Skip any picture you find and retype all the remaining lines exactly.

**Dataset section:**
○ ○ ○
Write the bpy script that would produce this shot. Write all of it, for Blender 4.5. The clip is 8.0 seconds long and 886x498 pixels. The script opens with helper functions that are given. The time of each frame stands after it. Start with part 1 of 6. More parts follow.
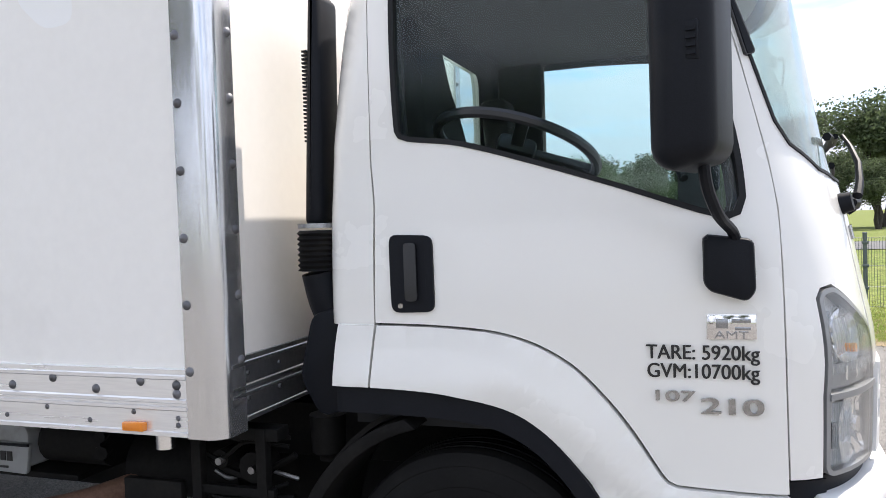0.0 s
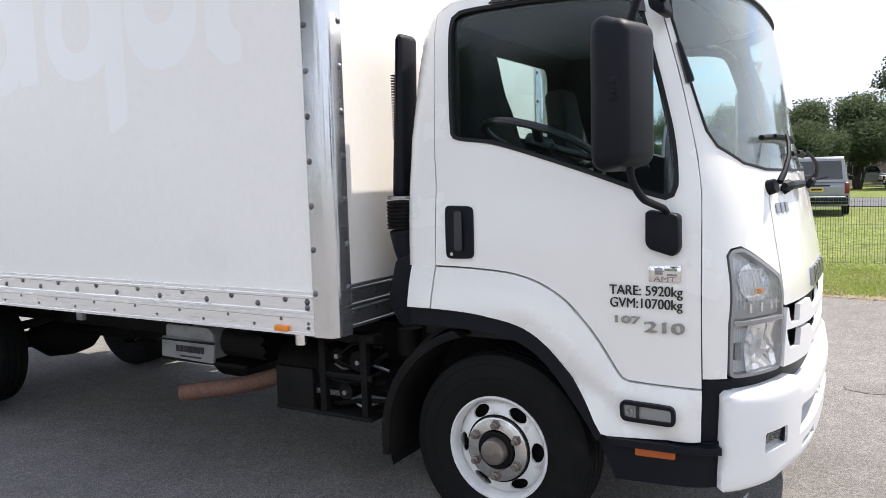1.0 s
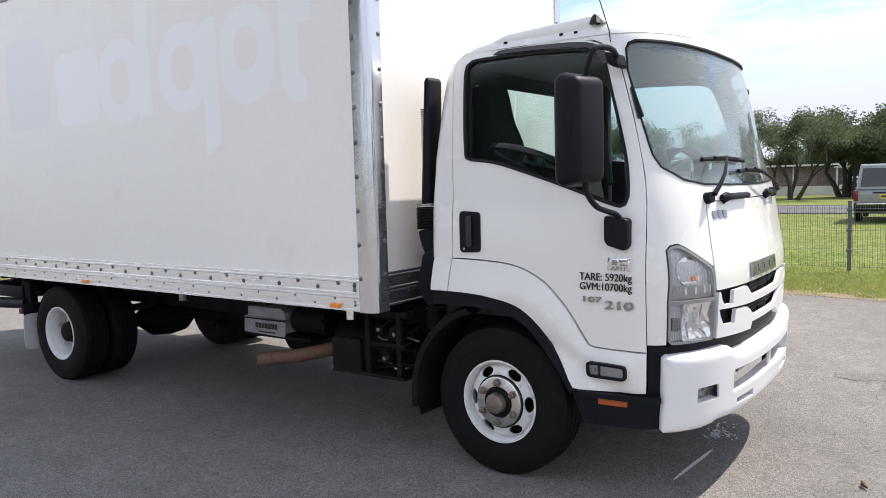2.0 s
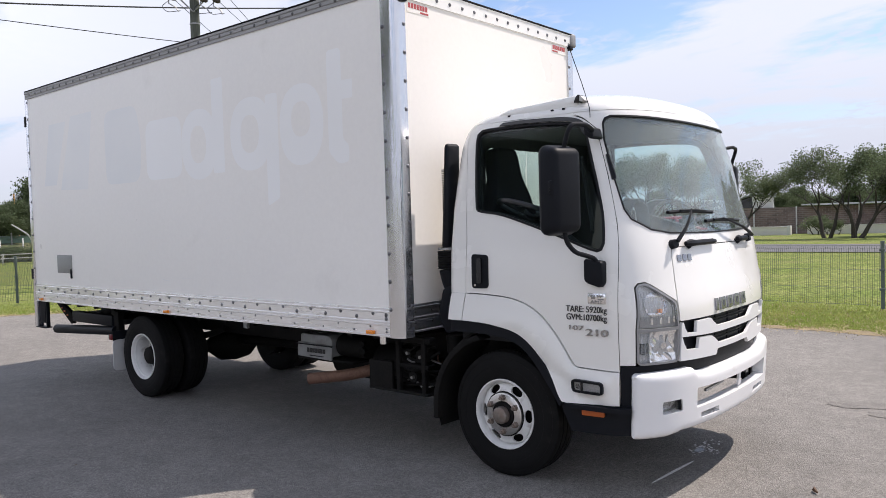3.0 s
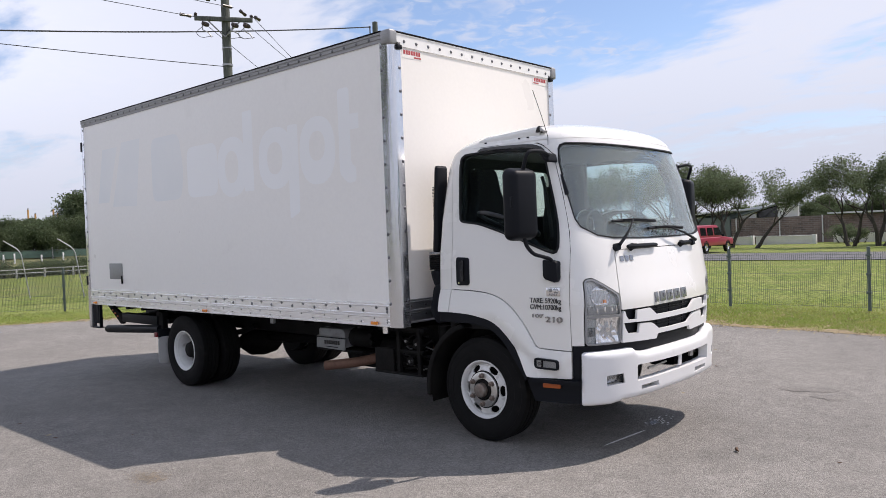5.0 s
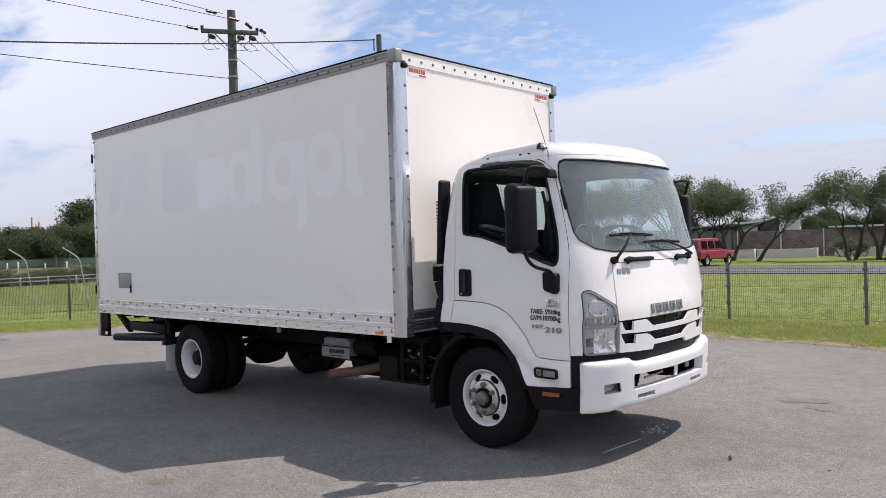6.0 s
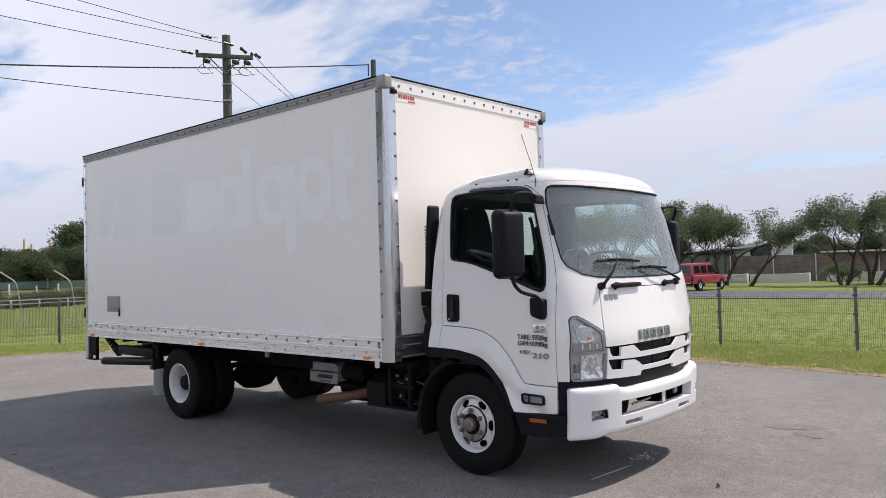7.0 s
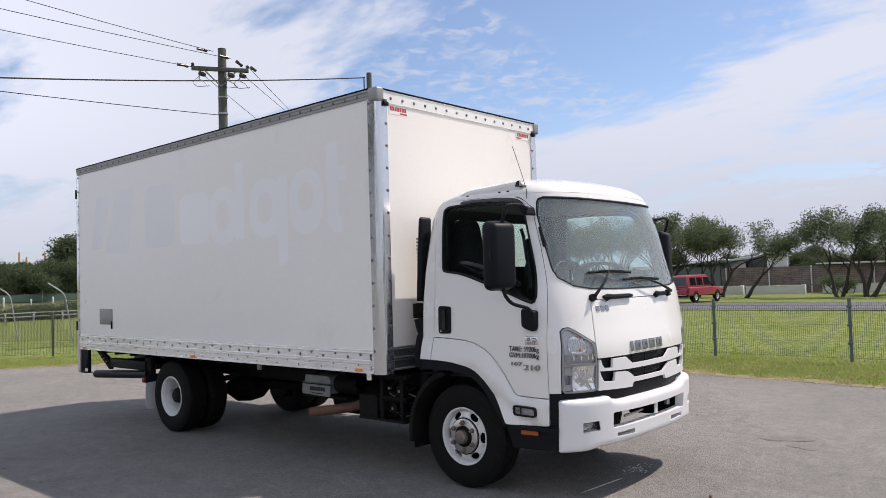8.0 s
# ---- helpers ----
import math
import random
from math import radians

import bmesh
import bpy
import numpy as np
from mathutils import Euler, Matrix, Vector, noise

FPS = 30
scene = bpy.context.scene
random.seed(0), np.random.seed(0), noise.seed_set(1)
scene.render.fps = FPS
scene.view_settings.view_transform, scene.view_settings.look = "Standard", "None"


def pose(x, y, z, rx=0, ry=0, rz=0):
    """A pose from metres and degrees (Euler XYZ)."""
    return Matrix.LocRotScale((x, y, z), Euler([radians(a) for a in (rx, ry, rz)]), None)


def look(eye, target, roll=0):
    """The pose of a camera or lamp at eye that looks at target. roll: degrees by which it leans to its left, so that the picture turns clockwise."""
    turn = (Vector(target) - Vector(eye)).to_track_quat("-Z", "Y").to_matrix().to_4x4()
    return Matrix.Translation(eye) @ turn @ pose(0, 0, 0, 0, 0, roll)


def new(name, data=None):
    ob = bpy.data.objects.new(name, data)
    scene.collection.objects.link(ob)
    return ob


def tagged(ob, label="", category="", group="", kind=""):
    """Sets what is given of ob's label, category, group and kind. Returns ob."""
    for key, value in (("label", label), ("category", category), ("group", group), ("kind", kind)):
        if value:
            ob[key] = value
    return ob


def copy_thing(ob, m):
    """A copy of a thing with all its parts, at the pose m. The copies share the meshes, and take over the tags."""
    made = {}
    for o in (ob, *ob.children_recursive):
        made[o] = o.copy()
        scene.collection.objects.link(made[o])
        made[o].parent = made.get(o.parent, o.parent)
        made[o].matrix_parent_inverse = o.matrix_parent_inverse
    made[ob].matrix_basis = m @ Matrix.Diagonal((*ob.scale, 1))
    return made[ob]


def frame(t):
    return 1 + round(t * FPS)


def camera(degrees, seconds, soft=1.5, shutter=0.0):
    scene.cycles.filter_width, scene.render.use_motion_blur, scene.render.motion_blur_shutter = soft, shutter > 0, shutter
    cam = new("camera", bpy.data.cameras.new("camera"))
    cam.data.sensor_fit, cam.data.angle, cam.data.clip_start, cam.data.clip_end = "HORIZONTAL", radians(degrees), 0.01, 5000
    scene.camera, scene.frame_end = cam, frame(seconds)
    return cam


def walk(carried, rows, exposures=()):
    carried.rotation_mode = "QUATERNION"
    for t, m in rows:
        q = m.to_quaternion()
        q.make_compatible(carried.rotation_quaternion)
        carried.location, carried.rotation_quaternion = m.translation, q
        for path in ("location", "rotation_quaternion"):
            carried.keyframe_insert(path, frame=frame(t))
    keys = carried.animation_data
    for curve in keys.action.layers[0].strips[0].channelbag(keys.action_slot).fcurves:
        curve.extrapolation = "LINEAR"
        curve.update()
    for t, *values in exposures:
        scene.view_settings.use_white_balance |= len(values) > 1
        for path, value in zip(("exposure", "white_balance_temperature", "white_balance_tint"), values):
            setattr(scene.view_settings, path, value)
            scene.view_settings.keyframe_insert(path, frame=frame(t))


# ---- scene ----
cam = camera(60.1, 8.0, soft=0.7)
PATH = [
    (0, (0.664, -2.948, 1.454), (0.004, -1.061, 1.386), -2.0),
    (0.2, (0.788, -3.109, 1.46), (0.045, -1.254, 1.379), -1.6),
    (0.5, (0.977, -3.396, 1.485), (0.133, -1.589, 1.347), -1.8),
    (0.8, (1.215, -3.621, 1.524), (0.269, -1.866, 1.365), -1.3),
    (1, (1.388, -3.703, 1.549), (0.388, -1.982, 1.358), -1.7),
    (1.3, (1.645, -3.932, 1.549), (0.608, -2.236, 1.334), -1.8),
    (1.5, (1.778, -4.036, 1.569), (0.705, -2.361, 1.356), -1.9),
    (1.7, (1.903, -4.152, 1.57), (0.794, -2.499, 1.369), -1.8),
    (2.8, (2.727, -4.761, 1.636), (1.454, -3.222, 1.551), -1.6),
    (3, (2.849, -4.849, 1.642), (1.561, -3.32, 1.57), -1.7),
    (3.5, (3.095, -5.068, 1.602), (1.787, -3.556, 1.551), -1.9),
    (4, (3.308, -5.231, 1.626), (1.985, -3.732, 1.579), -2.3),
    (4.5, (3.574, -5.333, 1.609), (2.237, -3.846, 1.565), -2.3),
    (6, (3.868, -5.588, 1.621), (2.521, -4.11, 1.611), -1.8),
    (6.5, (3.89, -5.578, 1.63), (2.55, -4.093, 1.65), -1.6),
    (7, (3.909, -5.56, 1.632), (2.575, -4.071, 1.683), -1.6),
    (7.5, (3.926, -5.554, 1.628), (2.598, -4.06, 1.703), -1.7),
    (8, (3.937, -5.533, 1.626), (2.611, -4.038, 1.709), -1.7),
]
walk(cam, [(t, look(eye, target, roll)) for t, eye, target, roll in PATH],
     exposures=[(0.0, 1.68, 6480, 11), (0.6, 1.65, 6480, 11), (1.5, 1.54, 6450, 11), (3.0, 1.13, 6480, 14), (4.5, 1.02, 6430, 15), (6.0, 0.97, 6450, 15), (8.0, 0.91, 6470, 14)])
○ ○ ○
**Result of the exercise:**
Write the bpy script that would produce this shot. Write all of it, for Blender 4.5. The clip is 8.0 seconds long and 886x498 pixels. The script opens with helper functions that are given. The time of each frame stands after it. Start with part 1 of 6. More parts follow.
0.0 s
1.0 s
2.0 s
3.0 s
5.0 s
6.0 s
7.0 s
8.0 s
# ---- helpers ----
import math
import random
from math import radians

import bmesh
import bpy
import numpy as np
from mathutils import Euler, Matrix, Vector, noise

FPS = 30
scene = bpy.context.scene
random.seed(0), np.random.seed(0), noise.seed_set(1)
scene.render.fps = FPS
scene.view_settings.view_transform, scene.view_settings.look = "Standard", "None"


def pose(x, y, z, rx=0, ry=0, rz=0):
    """A pose from metres and degrees (Euler XYZ)."""
    return Matrix.LocRotScale((x, y, z), Euler([radians(a) for a in (rx, ry, rz)]), None)


def look(eye, target, roll=0):
    """The pose of a camera or lamp at eye that looks at target. roll: degrees by which it leans to its left, so that the picture turns clockwise."""
    turn = (Vector(target) - Vector(eye)).to_track_quat("-Z", "Y").to_matrix().to_4x4()
    return Matrix.Translation(eye) @ turn @ pose(0, 0, 0, 0, 0, roll)


def new(name, data=None):
    ob = bpy.data.objects.new(name, data)
    scene.collection.objects.link(ob)
    return ob


def tagged(ob, label="", category="", group="", kind=""):
    """Sets what is given of ob's label, category, group and kind. Returns ob."""
    for key, value in (("label", label), ("category", category), ("group", group), ("kind", kind)):
        if value:
            ob[key] = value
    return ob


def copy_thing(ob, m):
    """A copy of a thing with all its parts, at the pose m. The copies share the meshes, and take over the tags."""
    made = {}
    for o in (ob, *ob.children_recursive):
        made[o] = o.copy()
        scene.collection.objects.link(made[o])
        made[o].parent = made.get(o.parent, o.parent)
        made[o].matrix_parent_inverse = o.matrix_parent_inverse
    made[ob].matrix_basis = m @ Matrix.Diagonal((*ob.scale, 1))
    return made[ob]


def frame(t):
    return 1 + round(t * FPS)


def camera(degrees, seconds, soft=1.5, shutter=0.0):
    scene.cycles.filter_width, scene.render.use_motion_blur, scene.render.motion_blur_shutter = soft, shutter > 0, shutter
    cam = new("camera", bpy.data.cameras.new("camera"))
    cam.data.sensor_fit, cam.data.angle, cam.data.clip_start, cam.data.clip_end = "HORIZONTAL", radians(degrees), 0.01, 5000
    scene.camera, scene.frame_end = cam, frame(seconds)
    return cam


def walk(carried, rows, exposures=()):
    carried.rotation_mode = "QUATERNION"
    for t, m in rows:
        q = m.to_quaternion()
        q.make_compatible(carried.rotation_quaternion)
        carried.location, carried.rotation_quaternion = m.translation, q
        for path in ("location", "rotation_quaternion"):
            carried.keyframe_insert(path, frame=frame(t))
    keys = carried.animation_data
    for curve in keys.action.layers[0].strips[0].channelbag(keys.action_slot).fcurves:
        curve.extrapolation = "LINEAR"
        curve.update()
    for t, *values in exposures:
        scene.view_settings.use_white_balance |= len(values) > 1
        for path, value in zip(("exposure", "white_balance_temperature", "white_balance_tint"), values):
            setattr(scene.view_settings, path, value)
            scene.view_settings.keyframe_insert(path, frame=frame(t))


# ---- scene ----
cam = camera(60.1, 8.0, soft=0.7)
PATH = [
    (0, (0.664, -2.948, 1.454), (0.004, -1.061, 1.386), -2.0),
    (0.2, (0.788, -3.109, 1.46), (0.045, -1.254, 1.379), -1.6),
    (0.5, (0.977, -3.396, 1.485), (0.133, -1.589, 1.347), -1.8),
    (0.8, (1.215, -3.621, 1.524), (0.269, -1.866, 1.365), -1.3),
    (1, (1.388, -3.703, 1.549), (0.388, -1.982, 1.358), -1.7),
    (1.3, (1.645, -3.932, 1.549), (0.608, -2.236, 1.334), -1.8),
    (1.5, (1.778, -4.036, 1.569), (0.705, -2.361, 1.356), -1.9),
    (1.7, (1.903, -4.152, 1.57), (0.794, -2.499, 1.369), -1.8),
    (2.8, (2.727, -4.761, 1.636), (1.454, -3.222, 1.551), -1.6),
    (3, (2.849, -4.849, 1.642), (1.561, -3.32, 1.57), -1.7),
    (3.5, (3.095, -5.068, 1.602), (1.787, -3.556, 1.551), -1.9),
    (4, (3.308, -5.231, 1.626), (1.985, -3.732, 1.579), -2.3),
    (4.5, (3.574, -5.333, 1.609), (2.237, -3.846, 1.565), -2.3),
    (6, (3.868, -5.588, 1.621), (2.521, -4.11, 1.611), -1.8),
    (6.5, (3.89, -5.578, 1.63), (2.55, -4.093, 1.65), -1.6),
    (7, (3.909, -5.56, 1.632), (2.575, -4.071, 1.683), -1.6),
    (7.5, (3.926, -5.554, 1.628), (2.598, -4.06, 1.703), -1.7),
    (8, (3.937, -5.533, 1.626), (2.611, -4.038, 1.709), -1.7),
]
walk(cam, [(t, look(eye, target, roll)) for t, eye, target, roll in PATH],
     exposures=[(0.0, 1.68, 6480, 11), (0.6, 1.65, 6480, 11), (1.5, 1.54, 6450, 11), (3.0, 1.13, 6480, 14), (4.5, 1.02, 6430, 15), (6.0, 0.97, 6450, 15), (8.0, 0.91, 6470, 14)])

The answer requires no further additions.